Le commandant parut surpris.

— Mais c’est à cause de vous, voyons !

— À cause de nous ?… Qu’est-ce que c’est que cette histoire ?

— Bien sûr ! Vous arrivez d’Assoûan, n’est-ce pas ? Et vous savez bien que la peste couve toujours, là-bas !

Donc, les responsables du désespoir de tous, c’était J. C. Mardrus et moi ? Si les passagers l’avaient su !

Mais il y eut mieux.

— Comme c’est désobligeant, dis-je, d’être forcés de se lever de si bonne heure demain !

— Eh bien ! dit le commandant, vous n’avez qu’à ne pas y aller ! Restez donc tranquillement couchés. Personne ne s’apercevra de rien.
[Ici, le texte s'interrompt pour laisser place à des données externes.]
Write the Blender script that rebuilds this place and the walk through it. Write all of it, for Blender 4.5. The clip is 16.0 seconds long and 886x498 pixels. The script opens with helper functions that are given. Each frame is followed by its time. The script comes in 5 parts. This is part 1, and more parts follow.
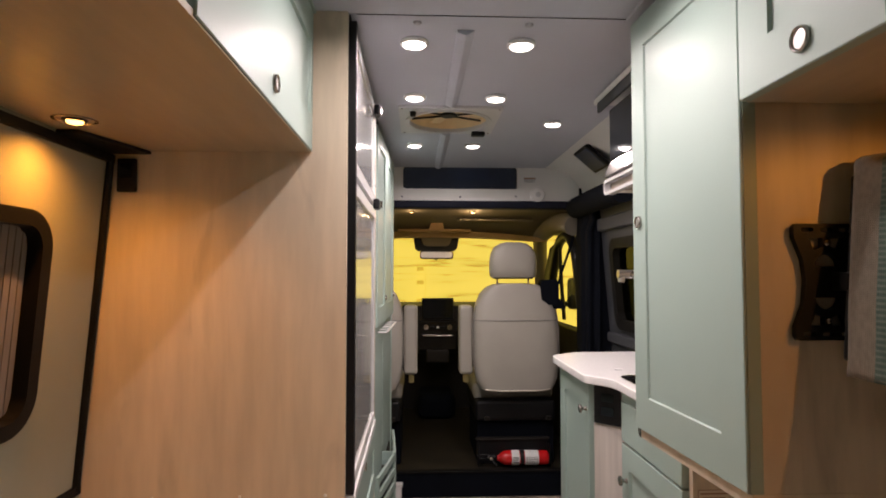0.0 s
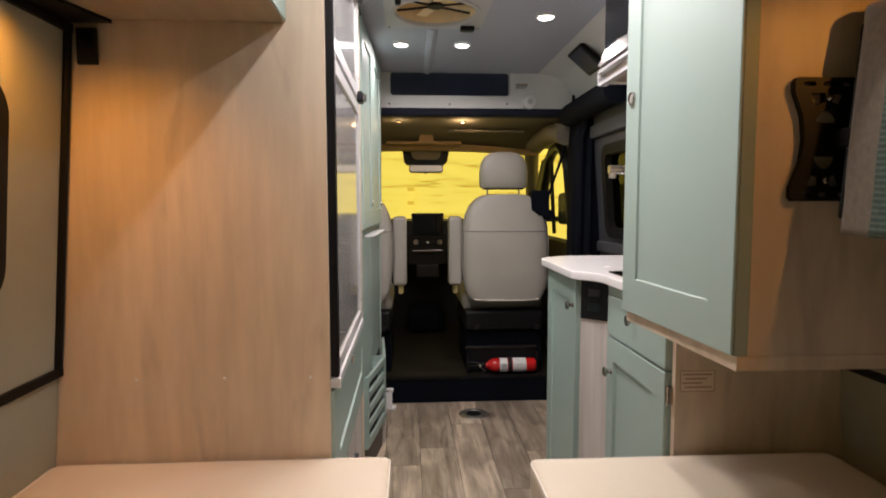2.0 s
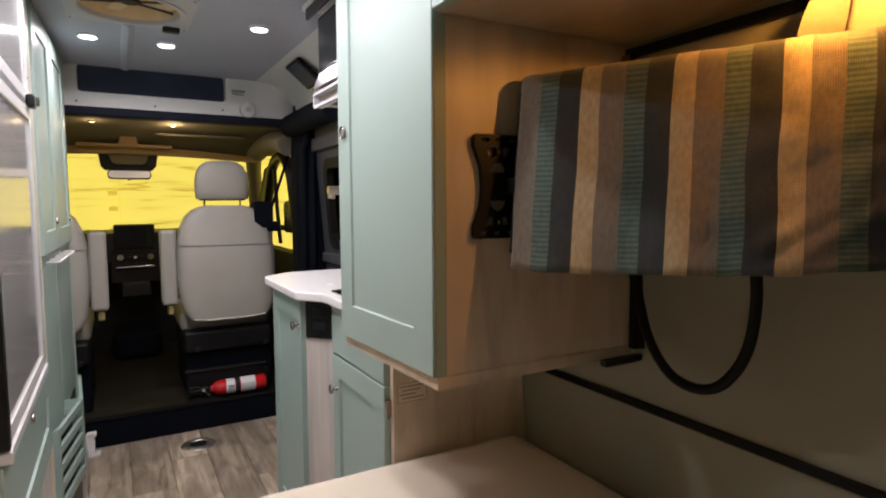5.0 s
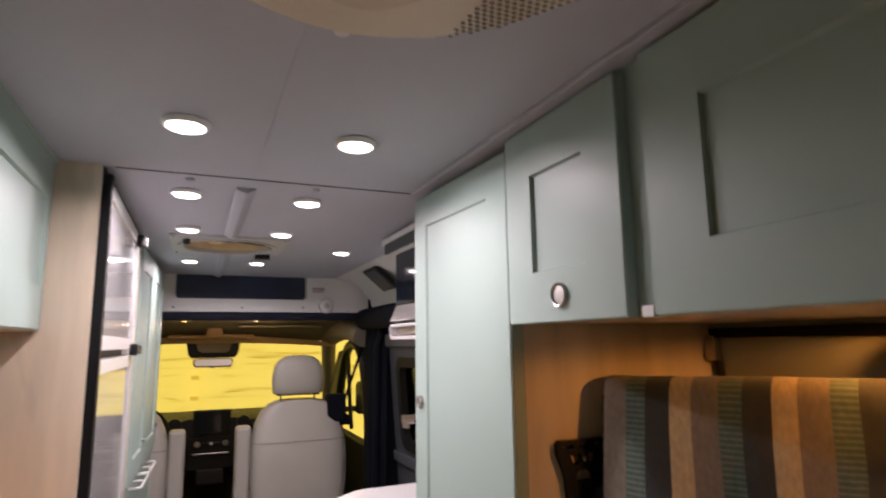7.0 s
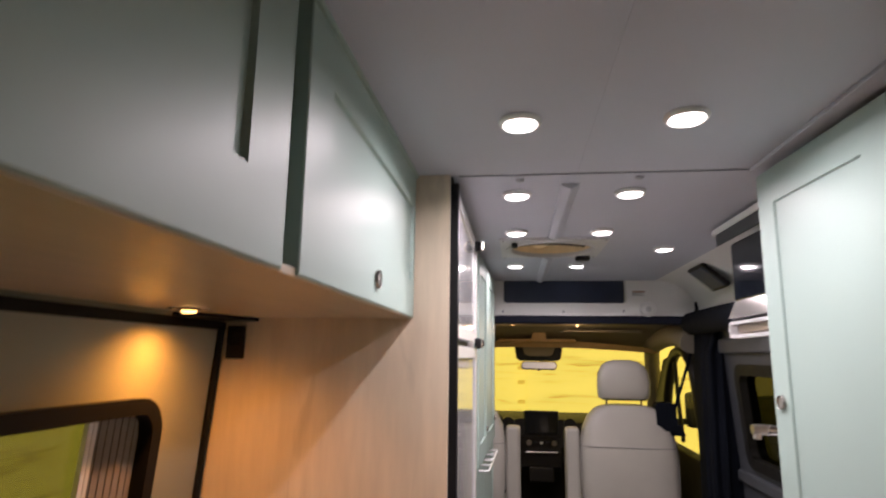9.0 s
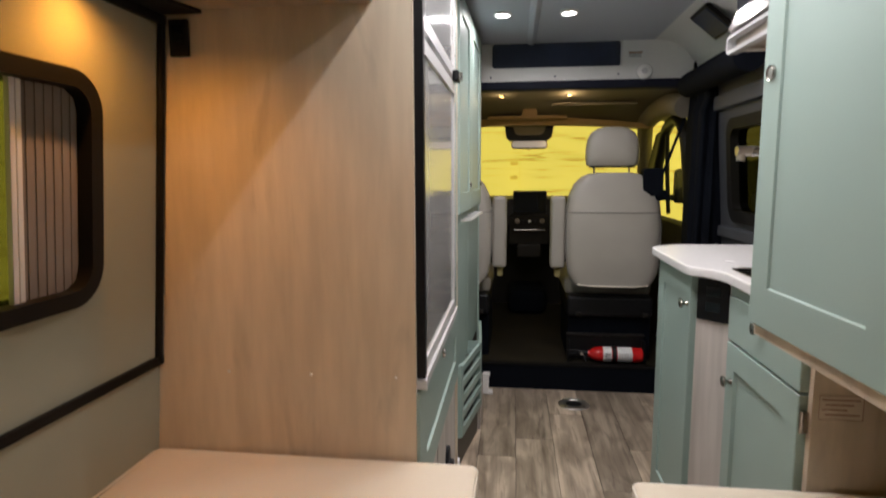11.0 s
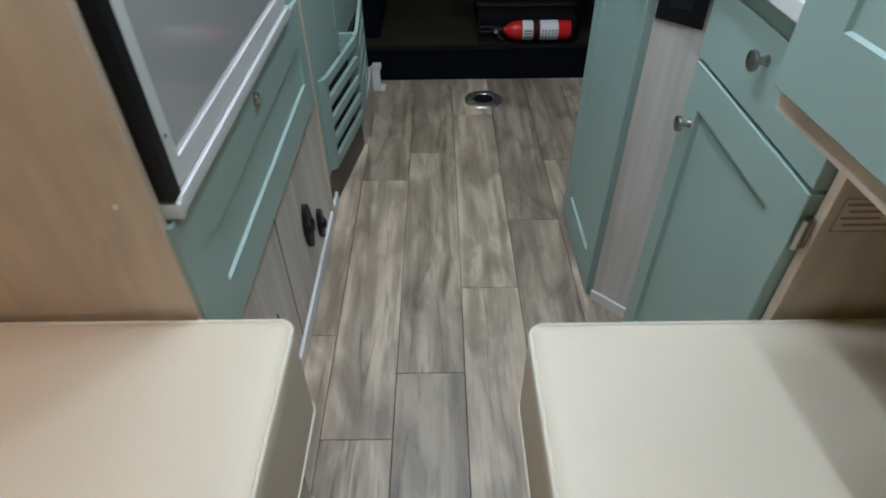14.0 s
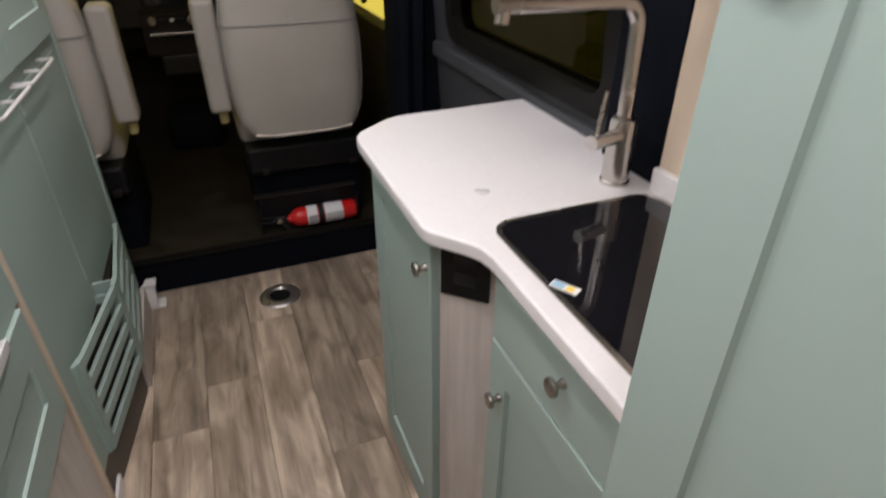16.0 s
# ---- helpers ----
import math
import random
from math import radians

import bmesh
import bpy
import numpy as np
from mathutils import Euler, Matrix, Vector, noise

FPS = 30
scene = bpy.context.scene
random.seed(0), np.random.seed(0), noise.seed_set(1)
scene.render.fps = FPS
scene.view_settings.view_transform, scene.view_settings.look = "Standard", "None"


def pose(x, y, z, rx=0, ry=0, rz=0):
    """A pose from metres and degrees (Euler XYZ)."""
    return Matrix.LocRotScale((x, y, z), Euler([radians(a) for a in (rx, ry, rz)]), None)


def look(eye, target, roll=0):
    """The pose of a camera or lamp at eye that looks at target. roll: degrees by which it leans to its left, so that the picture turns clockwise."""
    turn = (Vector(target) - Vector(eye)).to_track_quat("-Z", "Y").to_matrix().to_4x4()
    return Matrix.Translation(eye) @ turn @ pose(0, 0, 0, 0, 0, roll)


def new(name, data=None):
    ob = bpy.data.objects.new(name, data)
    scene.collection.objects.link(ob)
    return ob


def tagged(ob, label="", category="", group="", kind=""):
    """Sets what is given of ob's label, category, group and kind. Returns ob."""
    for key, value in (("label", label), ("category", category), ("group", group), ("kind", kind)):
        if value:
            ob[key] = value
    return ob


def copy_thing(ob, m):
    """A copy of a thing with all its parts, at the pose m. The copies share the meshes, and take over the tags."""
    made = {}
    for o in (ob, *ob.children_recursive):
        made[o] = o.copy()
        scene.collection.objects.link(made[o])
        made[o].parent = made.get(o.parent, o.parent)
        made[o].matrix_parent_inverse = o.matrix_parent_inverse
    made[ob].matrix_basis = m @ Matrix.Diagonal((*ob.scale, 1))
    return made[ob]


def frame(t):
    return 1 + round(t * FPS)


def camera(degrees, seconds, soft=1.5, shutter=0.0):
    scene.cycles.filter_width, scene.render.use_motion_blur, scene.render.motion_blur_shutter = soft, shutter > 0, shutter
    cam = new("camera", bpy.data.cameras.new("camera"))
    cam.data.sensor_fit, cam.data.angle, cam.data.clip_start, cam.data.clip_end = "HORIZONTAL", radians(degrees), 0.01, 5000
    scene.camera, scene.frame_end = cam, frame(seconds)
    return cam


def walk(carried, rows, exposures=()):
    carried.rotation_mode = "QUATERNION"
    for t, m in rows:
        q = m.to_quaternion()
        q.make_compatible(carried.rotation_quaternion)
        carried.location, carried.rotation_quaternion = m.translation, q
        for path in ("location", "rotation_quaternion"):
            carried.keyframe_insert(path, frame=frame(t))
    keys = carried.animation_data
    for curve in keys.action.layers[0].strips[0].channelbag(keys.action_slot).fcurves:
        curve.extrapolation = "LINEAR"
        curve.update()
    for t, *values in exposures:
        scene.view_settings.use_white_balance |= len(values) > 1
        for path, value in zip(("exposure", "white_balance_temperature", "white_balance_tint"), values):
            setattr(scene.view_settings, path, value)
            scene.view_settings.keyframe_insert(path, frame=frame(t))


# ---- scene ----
cam = camera(74.8, 16.0, soft=1.8, shutter=0.4)
PATH = [
    (0, (0.017, -0.028, 1.266), (0.106, 1.968, 1.354), 0.0),
    (0.5, (0.024, -0.019, 1.244), (0.118, 1.978, 1.305), -0.0),
    (1, (0.029, -0.015, 1.217), (0.126, 1.983, 1.226), 0.0),
    (1.5, (0.029, -0.001, 1.186), (0.131, 1.995, 1.116), 0.0),
    (2, (0.037, 0.015, 1.154), (0.152, 2.006, 1.0), -0.1),
    (2.5, (0.032, 0.014, 1.129), (0.221, 1.99, 0.891), -0.0),
    (3, (0.045, 0.018, 1.108), (0.376, 1.967, 0.806), -0.5),
    (3.5, (0.053, 0.013, 1.113), (0.6, 1.909, 0.786), -0.5),
    (3.7, (0.062, 0.006, 1.122), (0.688, 1.877, 0.793), -0.6),
    (5.8, (0.066, 0.005, 1.326), (1.111, 1.711, 1.342), -0.9),
    (6, (0.065, 0.012, 1.356), (1.09, 1.729, 1.424), -0.9),
    (6.5, (0.062, 0.014, 1.446), (0.998, 1.769, 1.657), -0.7),
    (7, (0.048, 0.006, 1.525), (0.817, 1.825, 1.841), -0.8),
    (7.5, (0.021, -0.009, 1.566), (0.548, 1.878, 1.966), -0.6),
    (8, (-0.003, -0.003, 1.571), (0.231, 1.933, 2.013), -0.1),
    (8.5, (-0.016, -0.014, 1.558), (-0.058, 1.939, 1.988), 0.3),
    (9, (0.004, 0.021, 1.474), (-0.245, 1.972, 1.833), 0.8),
    (9.2, (0.01, 0.037, 1.436), (-0.301, 1.988, 1.747), 1.1),
    (11.3, (0.068, 0.129, 1.161), (-0.135, 2.087, 0.804), -0.4),
    (11.5, (0.07, 0.125, 1.132), (-0.084, 2.073, 0.705), -0.5),
    (12, (0.082, 0.144, 1.08), (0.039, 2.045, 0.461), -0.6),
    (12.5, (0.153, 0.335, 1.057), (0.178, 2.153, 0.223), -0.5),
    (13, (0.163, 0.446, 1.18), (0.204, 2.146, 0.126), -0.5),
    (13.5, (0.156, 0.584, 1.18), (0.177, 2.176, -0.03), -0.5),
    (14, (0.198, 0.788, 1.172), (0.2, 2.294, -0.144), -0.7),
    (14.5, (0.247, 0.935, 1.164), (0.28, 2.404, -0.193), -0.8),
    (15, (0.28, 1.036, 1.225), (0.43, 2.529, -0.098), -0.6),
    (15.5, (0.303, 1.086, 1.304), (0.688, 2.624, 0.084), 0.5),
    (16, (0.284, 1.094, 1.411), (0.922, 2.671, 0.359), 0.3),
]
EXPOSURES = [(0, -0.22, 6350, 20), (1, -0.15, 6400, 21), (2, -0.15, 6100, 15), (2.5, -0.12, 5850, 10), (3.5, -0.12, 5300, 0), (6, -0.06, 6100, 25), (7, -0.2, 6050, 26), (8, -0.06, 6050, 25), (9, -0.15, 5950, 22),
             (11.5, -0.35, 5800, 6), (12, -0.33, 5400, 0), (12.5, -0.41, 4850, -6), (13.5, -0.43, 4850, -5), (14.5, -0.42, 5000, 0), (15, -0.35, 5200, 2), (16, -0.5, 5900, 14)]
walk(cam, [(t, look(eye, target, roll)) for t, eye, target, roll in PATH], EXPOSURES)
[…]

De sorte que tout le paquebot, le lendemain matin, à cause de nous, alla dans le salon des premières tirer la langue et se faire tâter le pouls, — sauf nous.
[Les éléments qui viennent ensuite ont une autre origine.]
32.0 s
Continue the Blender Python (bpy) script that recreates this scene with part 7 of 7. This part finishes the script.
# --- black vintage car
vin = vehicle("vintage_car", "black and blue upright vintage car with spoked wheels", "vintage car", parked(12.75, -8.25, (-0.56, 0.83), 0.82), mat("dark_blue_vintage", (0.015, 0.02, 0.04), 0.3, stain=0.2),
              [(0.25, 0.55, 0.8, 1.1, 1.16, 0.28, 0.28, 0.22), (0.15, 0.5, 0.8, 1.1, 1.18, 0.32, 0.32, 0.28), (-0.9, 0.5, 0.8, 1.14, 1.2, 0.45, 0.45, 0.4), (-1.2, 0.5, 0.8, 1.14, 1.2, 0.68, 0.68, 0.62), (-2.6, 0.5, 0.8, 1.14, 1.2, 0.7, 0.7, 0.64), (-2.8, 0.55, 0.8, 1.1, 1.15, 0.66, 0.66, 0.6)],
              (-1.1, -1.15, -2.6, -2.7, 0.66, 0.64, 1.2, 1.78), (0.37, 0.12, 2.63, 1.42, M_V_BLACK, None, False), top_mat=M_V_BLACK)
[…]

Les souks de Beyrouth n’ont rien qui ressemble à ceux de Tunis. Ils me parurent gluants et noirs. L’aspect plutôt européen du reste de la ville rendait presque insolite la circulation des musulmans aux riches couleurs, des musulmanes au voilage hermétique sous lequel les yeux eux-mêmes sont cachés.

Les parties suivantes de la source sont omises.